■ DATA BLOCK ■
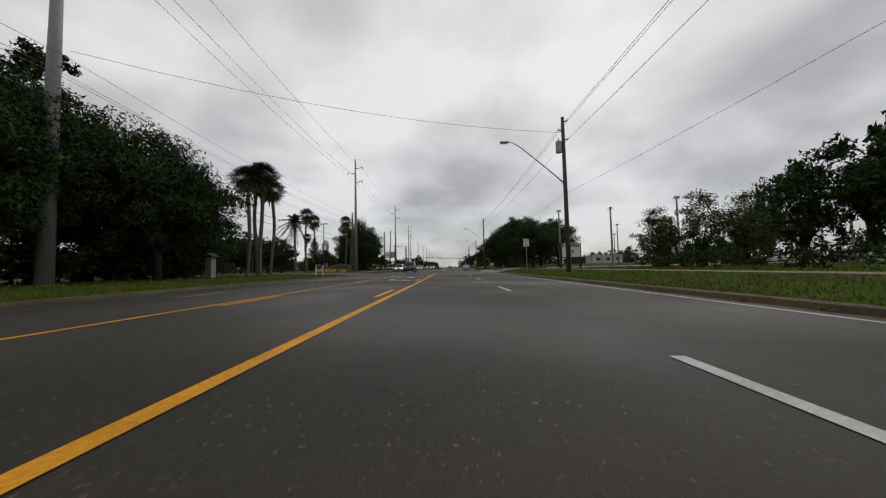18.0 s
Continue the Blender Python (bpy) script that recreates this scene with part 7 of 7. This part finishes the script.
# leaf litter and grit along the gutters
q = np.random.default_rng(61)
cs = []
for i in range(420):
    y = 4 + 470 * q.random()
    x = right_edge(y) + 0.35 + 0.25 * q.random()
    cs.append((x, y, surface(right_edge(y), y) + 0.012))
for i in range(160):
    y = 426 + 46 * q.random()
    x = med_edge(y) - 0.5 - 0.42 * q.random()
    cs.append((x, y, surface(x, y) + 0.014))
tagged(new("leaf_litter", leaf_cloud("leaf_litter", cs, [0.09] * len(cs), 5, 0.07, M_dead, 0.85, 5, 1.4)), "brown leaf litter and grit lying in the gutters", "leaf litter", kind="stuff")

# apartment entrance sign: name shown as plain pale strokes
t = thing("entrance_sign", -31.0, 138.5, ground_z(-31, 138.5), "dark green entrance sign board on short legs", "entrance sign")
bd = part("board", box(B(), 0, 0, 0.55, 3.2, 0.14, 1.9, bevel=0.03), M_black, t)
for xx in (-1.2, -0.7, 1.0):
    part("leg", box(B(), xx, 0.02, -0.1, 0.12, 0.12, 0.7), M_black, t)
bars(bd, [(-0.75, 1.75, 0.42, 0.8), (0.1, 1.6, 1.1, 0.4), (0.95, 1.6, 0.34, 0.4), (0.15, 1.0, 1.9, 0.14)], M_signwhite, -0.075)
t = thing("gate_pier", -34.2, 138.6, ground_z(-34, 138), "pair of pale columns under a dark cap on a brick base", "gate pier")
part("base", box(B(), 0, 0, -0.1, 2.2, 1.2, 0.7, bevel=0.02), M_siding2, t)
for xx in (-0.5, 0.45):
    part("column", box(B(), xx, 0, 0.6, 0.42, 0.42, 2.4, bevel=0.03), M_trim, t)
part("cap", box(B(), 0, 0, 3.0, 2.4, 1.3, 0.45, bevel=0.05), M_siding2, t)
# scrap of rubber lying in the turning lane
bm = B()
bmesh.ops.create_icosphere(bm, subdivisions=2, radius=0.065)
for v in bm.verts:
    v.co += Vector(noise.noise_vector(v.co * 12)) * 0.03
    v.co.z *= 0.7
ob = part("rubber_scrap", bm, M_rubber)
ob.location = (-3.6, 115.7, surface(-3.6, 116) + 0.03)
tagged(ob, "black scrap of tyre rubber lying on the asphalt", "debris")

t = thing("marker_post", 12.7, 368.2, ground_z(12.7, 368.2), "slim white marker post with a red upper band", "marker post")
part("post", box(B(), 0, 0, -0.1, 0.1, 0.04, 0.6, bevel=0.005), M_signwhite, t)
part("red_band", box(B(), 0, 0, 0.5, 0.1, 0.042, 0.5, bevel=0.005), M_signred, t)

■ DESCRIPTION OF THE TASK ■
Begin at the line that has "Continue the Blender", stop after the line that has "scrap of tyre", and repeat exactly those lines, nothing more.

■ EXERCISE RESPONSE ■
Continue the Blender Python (bpy) script that recreates this scene with part 7 of 7. This part finishes the script.
# leaf litter and grit along the gutters
q = np.random.default_rng(61)
cs = []
for i in range(420):
    y = 4 + 470 * q.random()
    x = right_edge(y) + 0.35 + 0.25 * q.random()
    cs.append((x, y, surface(right_edge(y), y) + 0.012))
for i in range(160):
    y = 426 + 46 * q.random()
    x = med_edge(y) - 0.5 - 0.42 * q.random()
    cs.append((x, y, surface(x, y) + 0.014))
tagged(new("leaf_litter", leaf_cloud("leaf_litter", cs, [0.09] * len(cs), 5, 0.07, M_dead, 0.85, 5, 1.4)), "brown leaf litter and grit lying in the gutters", "leaf litter", kind="stuff")

# apartment entrance sign: name shown as plain pale strokes
t = thing("entrance_sign", -31.0, 138.5, ground_z(-31, 138.5), "dark green entrance sign board on short legs", "entrance sign")
bd = part("board", box(B(), 0, 0, 0.55, 3.2, 0.14, 1.9, bevel=0.03), M_black, t)
for xx in (-1.2, -0.7, 1.0):
    part("leg", box(B(), xx, 0.02, -0.1, 0.12, 0.12, 0.7), M_black, t)
bars(bd, [(-0.75, 1.75, 0.42, 0.8), (0.1, 1.6, 1.1, 0.4), (0.95, 1.6, 0.34, 0.4), (0.15, 1.0, 1.9, 0.14)], M_signwhite, -0.075)
t = thing("gate_pier", -34.2, 138.6, ground_z(-34, 138), "pair of pale columns under a dark cap on a brick base", "gate pier")
part("base", box(B(), 0, 0, -0.1, 2.2, 1.2, 0.7, bevel=0.02), M_siding2, t)
for xx in (-0.5, 0.45):
    part("column", box(B(), xx, 0, 0.6, 0.42, 0.42, 2.4, bevel=0.03), M_trim, t)
part("cap", box(B(), 0, 0, 3.0, 2.4, 1.3, 0.45, bevel=0.05), M_siding2, t)
# scrap of rubber lying in the turning lane
bm = B()
bmesh.ops.create_icosphere(bm, subdivisions=2, radius=0.065)
for v in bm.verts:
    v.co += Vector(noise.noise_vector(v.co * 12)) * 0.03
    v.co.z *= 0.7
ob = part("rubber_scrap", bm, M_rubber)
ob.location = (-3.6, 115.7, surface(-3.6, 116) + 0.03)
tagged(ob, "black scrap of tyre rubber lying on the asphalt", "debris")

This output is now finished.